# What is needed
Produce an exact copy of all the records.

# Provided material
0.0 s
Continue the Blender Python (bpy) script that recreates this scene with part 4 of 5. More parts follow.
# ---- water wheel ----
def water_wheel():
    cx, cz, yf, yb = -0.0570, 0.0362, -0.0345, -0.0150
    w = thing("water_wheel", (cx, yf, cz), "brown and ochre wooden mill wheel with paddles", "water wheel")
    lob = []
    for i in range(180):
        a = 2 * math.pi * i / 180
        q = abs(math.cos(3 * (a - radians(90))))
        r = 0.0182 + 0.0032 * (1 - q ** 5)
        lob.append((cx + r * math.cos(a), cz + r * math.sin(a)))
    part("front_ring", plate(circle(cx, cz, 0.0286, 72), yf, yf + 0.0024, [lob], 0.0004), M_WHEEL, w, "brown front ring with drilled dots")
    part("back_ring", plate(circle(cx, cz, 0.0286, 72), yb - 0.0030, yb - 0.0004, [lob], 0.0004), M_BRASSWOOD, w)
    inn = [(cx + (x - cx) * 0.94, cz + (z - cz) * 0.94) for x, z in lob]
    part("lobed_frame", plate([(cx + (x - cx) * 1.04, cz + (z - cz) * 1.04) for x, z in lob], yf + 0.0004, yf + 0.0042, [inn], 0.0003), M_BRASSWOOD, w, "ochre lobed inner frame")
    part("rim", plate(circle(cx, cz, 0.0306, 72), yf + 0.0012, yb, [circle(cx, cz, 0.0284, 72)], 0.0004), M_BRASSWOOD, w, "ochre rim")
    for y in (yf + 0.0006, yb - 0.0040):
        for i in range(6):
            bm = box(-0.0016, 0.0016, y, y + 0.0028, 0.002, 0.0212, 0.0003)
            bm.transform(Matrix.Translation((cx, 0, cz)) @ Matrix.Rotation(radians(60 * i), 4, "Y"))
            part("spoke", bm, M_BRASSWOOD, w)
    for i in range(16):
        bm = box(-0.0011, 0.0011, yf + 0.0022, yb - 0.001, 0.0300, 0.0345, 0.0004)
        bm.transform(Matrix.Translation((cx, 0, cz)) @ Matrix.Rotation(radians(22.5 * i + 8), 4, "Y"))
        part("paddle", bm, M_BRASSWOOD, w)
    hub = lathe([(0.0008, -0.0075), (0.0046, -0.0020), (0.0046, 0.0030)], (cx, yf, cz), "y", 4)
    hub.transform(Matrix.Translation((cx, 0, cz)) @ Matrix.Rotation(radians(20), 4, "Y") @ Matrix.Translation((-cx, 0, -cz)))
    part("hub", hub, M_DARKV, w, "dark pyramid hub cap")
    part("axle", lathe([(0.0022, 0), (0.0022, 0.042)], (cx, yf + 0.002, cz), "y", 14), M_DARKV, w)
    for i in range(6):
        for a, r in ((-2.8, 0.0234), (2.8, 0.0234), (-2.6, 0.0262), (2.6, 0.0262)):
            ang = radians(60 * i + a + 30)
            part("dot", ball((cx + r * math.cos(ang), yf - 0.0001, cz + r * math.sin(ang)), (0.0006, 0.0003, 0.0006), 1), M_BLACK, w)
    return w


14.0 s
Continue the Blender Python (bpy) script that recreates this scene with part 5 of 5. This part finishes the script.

# The solution
0.0 s
Continue the Blender Python (bpy) script that recreates this scene with part 4 of 5. More parts follow.
# ---- water wheel ----
def water_wheel():
    cx, cz, yf, yb = -0.0570, 0.0362, -0.0345, -0.0150
    w = thing("water_wheel", (cx, yf, cz), "brown and ochre wooden mill wheel with paddles", "water wheel")
    lob = []
    for i in range(180):
        a = 2 * math.pi * i / 180
        q = abs(math.cos(3 * (a - radians(90))))
        r = 0.0182 + 0.0032 * (1 - q ** 5)
        lob.append((cx + r * math.cos(a), cz + r * math.sin(a)))
    part("front_ring", plate(circle(cx, cz, 0.0286, 72), yf, yf + 0.0024, [lob], 0.0004), M_WHEEL, w, "brown front ring with drilled dots")
    part("back_ring", plate(circle(cx, cz, 0.0286, 72), yb - 0.0030, yb - 0.0004, [lob], 0.0004), M_BRASSWOOD, w)
    inn = [(cx + (x - cx) * 0.94, cz + (z - cz) * 0.94) for x, z in lob]
    part("lobed_frame", plate([(cx + (x - cx) * 1.04, cz + (z - cz) * 1.04) for x, z in lob], yf + 0.0004, yf + 0.0042, [inn], 0.0003), M_BRASSWOOD, w, "ochre lobed inner frame")
    part("rim", plate(circle(cx, cz, 0.0306, 72), yf + 0.0012, yb, [circle(cx, cz, 0.0284, 72)], 0.0004), M_BRASSWOOD, w, "ochre rim")
    for y in (yf + 0.0006, yb - 0.0040):
        for i in range(6):
            bm = box(-0.0016, 0.0016, y, y + 0.0028, 0.002, 0.0212, 0.0003)
            bm.transform(Matrix.Translation((cx, 0, cz)) @ Matrix.Rotation(radians(60 * i), 4, "Y"))
            part("spoke", bm, M_BRASSWOOD, w)
    for i in range(16):
        bm = box(-0.0011, 0.0011, yf + 0.0022, yb - 0.001, 0.0300, 0.0345, 0.0004)
        bm.transform(Matrix.Translation((cx, 0, cz)) @ Matrix.Rotation(radians(22.5 * i + 8), 4, "Y"))
        part("paddle", bm, M_BRASSWOOD, w)
    hub = lathe([(0.0008, -0.0075), (0.0046, -0.0020), (0.0046, 0.0030)], (cx, yf, cz), "y", 4)
    hub.transform(Matrix.Translation((cx, 0, cz)) @ Matrix.Rotation(radians(20), 4, "Y") @ Matrix.Translation((-cx, 0, -cz)))
    part("hub", hub, M_DARKV, w, "dark pyramid hub cap")
    part("axle", lathe([(0.0022, 0), (0.0022, 0.042)], (cx, yf + 0.002, cz), "y", 14), M_DARKV, w)
    for i in range(6):
        for a, r in ((-2.8, 0.0234), (2.8, 0.0234), (-2.6, 0.0262), (2.6, 0.0262)):
            ang = radians(60 * i + a + 30)
            part("dot", ball((cx + r * math.cos(ang), yf - 0.0001, cz + r * math.sin(ang)), (0.0006, 0.0003, 0.0006), 1), M_BLACK, w)
    return w


14.0 s
Continue the Blender Python (bpy) script that recreates this scene with part 5 of 5. This part finishes the script.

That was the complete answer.